Saturday, April 25, 2009

My Guard Bee



I usually don't get an extra hour to hang out, but I did the other day. 
Around 4 pm I took the stack of magazines that have come my way as castoffs from various relatives -- mostly food magazines --  sat down on the lounge chair in my backyard patio and began turning pages. Usually quickly, sometimes stopping, ripping out a good-looking recipe here and there.
Now I've sat in that lounge chair maybe three times in the year that I have it. 
Bees like this backyard. Flowers pop out in a couple of months and the population of bees creates a soundtrack like a steadily passing train. But now, in April, I saw a solitary bee buzzing around. 
I saw him. Then kept reading. 
I saw him chase off a wasp until the wasp left the confines of the fence. Then the bee came back. That's when I noticed he was pacing...in the air. From one end of the patio to the other. Then back again. Buzzing left. Buzzing right. Repeatedly. Staying. 
Once in a while he'd stop mid-flight and just flap his wings standing still in the air. A couple of times he buzzed near me like he wanted to see if he recognized me. Then he'd start doing his -- literally -- bee-line flight from one end to other. In a nice straight line.
?????
I don't know. Who knows what's in the mind of bees.
Next day I come out thru the patio to get to the car. There he is again. Doing the same thing. Back and forth. Chasing away flying bugs that happen to pass through. Even a high flying bird got his attention and he flew up high above the patio to "chase" that one away. Then back to the flight-pacing.
Next day, he's back again. In fact, he's out there right now. Flying from one end to the other. When I come home and open the gate, there he is flying. I say hi and he flies by.
I had to looked this up. 
Lo and behold, there is such a thing as Bee Patrol.
Here's what Colorado State University Etymology department had to say on the web (for more see link under "links" list).
(BTW, Bumble bees are from the bombus species -- great word, no??)
Male bumble bees go on "patrol flights" to scent-mark their territory. They might scent-mark twigs, leaves, tree trunks. They might do this for a few hours and then continue flying their flight routes, occasionally "pausing on the wing."
That's just what he did! I didn't see him doing the scent-marking -- but who knows what that looks like. AND who knows, too, what that scent is? I'd love to smell it. Might be a wonderful perfume. Or just that bee's individual scent like us people have. (we people?) (we, the people?)

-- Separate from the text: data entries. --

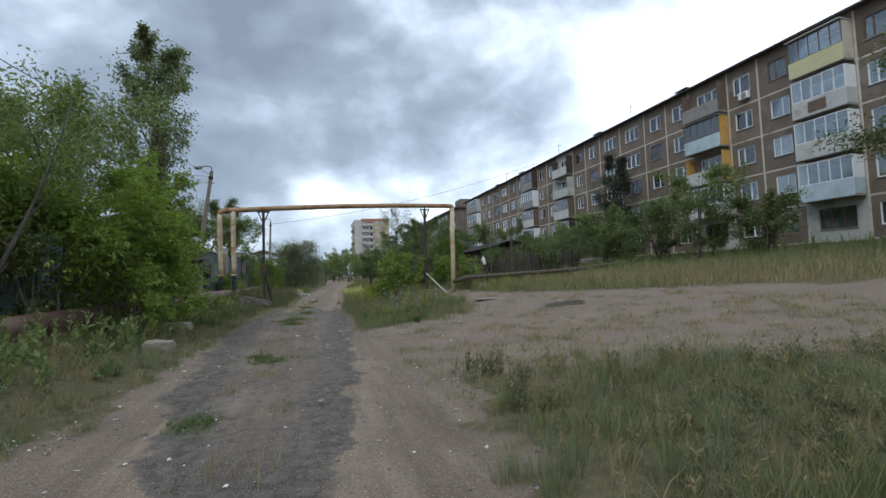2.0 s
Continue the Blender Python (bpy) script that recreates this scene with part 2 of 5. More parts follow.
M["postneck"] = material("whitewashed_neck", worn((0.36, 0.335, 0.285), (0.50, 0.475, 0.42), 5.0, 30.0, (0.27, 0.23, 0.19)), 0.9)
M["gaspipe"] = material("faded_yellow_gas_pipe", worn((0.21, 0.105, 0.048), (0.37, 0.26, 0.145), 2.6, 22.0, (0.17, 0.07, 0.032)), 0.65, bump=0.004)
M["palepipe"] = material("flaking_cream_gas_pipe", worn((0.34, 0.24, 0.13), (0.50, 0.45, 0.35), 3.4, 26.0, (0.30, 0.13, 0.05)), 0.65, bump=0.004)
M["blacksteel"] = material("black_steel", worn((0.022, 0.02, 0.02), (0.055, 0.047, 0.044), 5.0, 50.0, (0.085, 0.05, 0.035)), 0.6, 0.3)
M["rust"] = material("rusted_steel", worn((0.10, 0.048, 0.034), (0.185, 0.085, 0.058), 5.0, 45.0, (0.06, 0.034, 0.03)), 0.85, bump=0.01)
M["brownpipe"] = material("brown_painted_pipe", worn((0.085, 0.05, 0.042), (0.15, 0.095, 0.08), 1.8, 25.0, (0.20, 0.135, 0.11)), 0.6, bump=0.004)
M["wrap"] = material("bitumen_wrap", worn((0.02, 0.017, 0.017), (0.06, 0.048, 0.044), 6.0, 30.0), 0.5, bump=0.03)
M["wool"] = material("yellowed_glass_wrap", worn((0.30, 0.185, 0.075), (0.56, 0.42, 0.21), 5.0, 22.0, (0.11, 0.07, 0.042)), 0.8, bump=0.03)
M["blue"] = material("blue_valve_paint", worn((0.016, 0.028, 0.038), (0.028, 0.06, 0.082), 9.0, 50.0, (0.06, 0.04, 0.032)), 0.5)
M["concrete"] = material("weathered_concrete", worn((0.170, 0.146, 0.121), (0.272, 0.240, 0.204), 2.5, 30.0, (0.2, 0.185, 0.165)), 0.95, bump=0.02)
M["sand"] = material("pale_sand", worn((0.24, 0.21, 0.175), (0.34, 0.305, 0.26), 5.0, 45.0, (0.19, 0.165, 0.14)), 0.95, bump=0.03)
M["bark"] = material("grey_bark", worn((0.06, 0.05, 0.043), (0.14, 0.122, 0.105), 6.0, 50.0), 0.95, bump=0.02)
M["beige"] = material("beige_house_render", worn((0.265, 0.205, 0.155), (0.325, 0.255, 0.20), 0.8, 25.0, (0.235, 0.18, 0.14)), 0.92, bump=0.006)
M["brownframe"] = material("dark_brown_profile", worn((0.04, 0.02, 0.02), (0.07, 0.038, 0.036), 3.0, 30.0), 0.35)
M["pinkband"] = material("pale_pink_panel", worn((0.62, 0.50, 0.53), (0.72, 0.6, 0.63), 1.0, 10.0), 0.4)
M["cable"] = material("black_cable", worn((0.02, 0.02, 0.02), (0.04, 0.04, 0.04), 3.0, 10.0), 0.6)
M["tower"] = material("tower_pale_panel", worn((0.40, 0.36, 0.34), (0.50, 0.46, 0.43), 0.2, 3.0), 0.9)
M["towerbrick"] = material("tower_yellow_brick", worn((0.37, 0.30, 0.20), (0.46, 0.38, 0.27), 0.2, 3.0), 0.9)
M["redbrick"] = material("tower_red_band", worn((0.30, 0.14, 0.10), (0.38, 0.19, 0.14), 0.3, 3.0), 0.9)
M["plaster"] = material("white_bag_plastic", worn((0.62, 0.62, 0.62), (0.80, 0.80, 0.80), 8.0, 40.0), 0.5)
M["litter"] = material("pale_litter", worn((0.52, 0.50, 0.46), (0.72, 0.71, 0.68), 9.0, 50.0, None, 0.5), 0.7)
M["slag"] = material("dark_rubble", worn((0.035, 0.032, 0.03), (0.13, 0.118, 0.106), 22.0, 90.0), 0.95, bump=0.03)
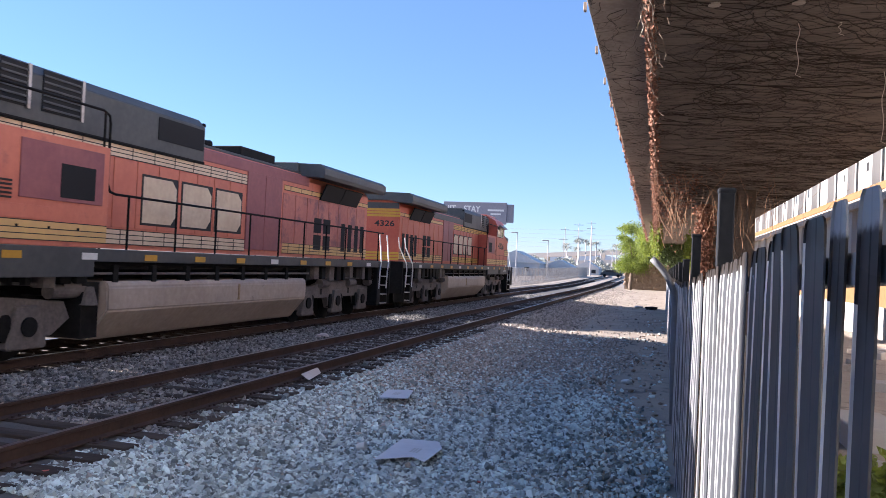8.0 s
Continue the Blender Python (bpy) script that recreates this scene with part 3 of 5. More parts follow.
def auto_rack(name, label, first_vent, letters, mirror=False):
    """A tall enclosed car unit, centred on its length; its articulated end is the one that shares a truck."""
    root = thing(name, label, "railway car", "auto rack cars")
    H = CAR_LEN / 2
    core = bmesh.new()
    box(core, -1.46, 1.46, -H + 0.05, H - 0.06, 0.95, 5.36)
    part("inner_body", core, "cream", root)
    part("floor_frame", B((-1.3, 1.3, -H + 2.4, H - 2.6, 0.42, 0.96), (-0.35, 0.35, -H + 0.1, H + 0.2, 0.72, 1.0)), "black", root)
    # extra-deep black block, added to stop sunlight passing under the car
    part("centre_sill", B((-0.95, 0.95, -H + 3.3, H - 3.9, 0.14, 0.45), bevel=0.02), "black", root)
    for s in (-1, 1):
        wall = bmesh.new()
        low = [(-H, 1.0), (-H + 1.25, 1.0), (-H + 2.3, 0.50), (H - 2.9, 0.50), (H - 2.2, 0.92), (H - 0.05, 0.92)]
        prism(wall, low + [(H - 0.05, 5.40), (-H, 5.40)], s * 1.47, s * 1.53)
        part("side_wall", wall, "cream", root)
        sill = bmesh.new()
        prism(sill, [(-H + 2.25, 0.36), (H - 2.85, 0.36), (H - 2.8, 0.47), (-H + 2.2, 0.47)], s * 1.40, s * 1.538)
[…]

Their flight height also tells the science guys something. They think it distinguishes what type of bumble bee they are. My patrol bee flies at about 4 feet from the ground...kinda around my chin level or a bit higher (i'm 5' 1.5").
Another thing: some species scent-mark the edges of leaves, some the whole thing, or every leaf! Some do it real slow, some really fast. And the stuff they secret for the scent-marking is called pheromone. Ah, another new thing. I'l look it up: (hang on...)

Okay. Got it. It's a chemical or hormone that elicits a response in another member of the species...there are alarm pheromones, food trail pheromones, and sex pheromones.
Okay, there's more...supposedly we have them, too. Just for the sexy stuff. One study apparently showed that a woman's body naturally adjusts her menstrual cycle when exposed to the smell of a male underarm. The smell of sweat is where the pheromone is and it's been called an aphrodisiac.  
This bee is really up to something.
So there you have it.
Why do I suddenly have a Guard Bee? 
Probably because birds do it, bees do it, even educated fleas do it. 
Well, it is spring. 

Just looked out the window. He's there. And he's awfully cute.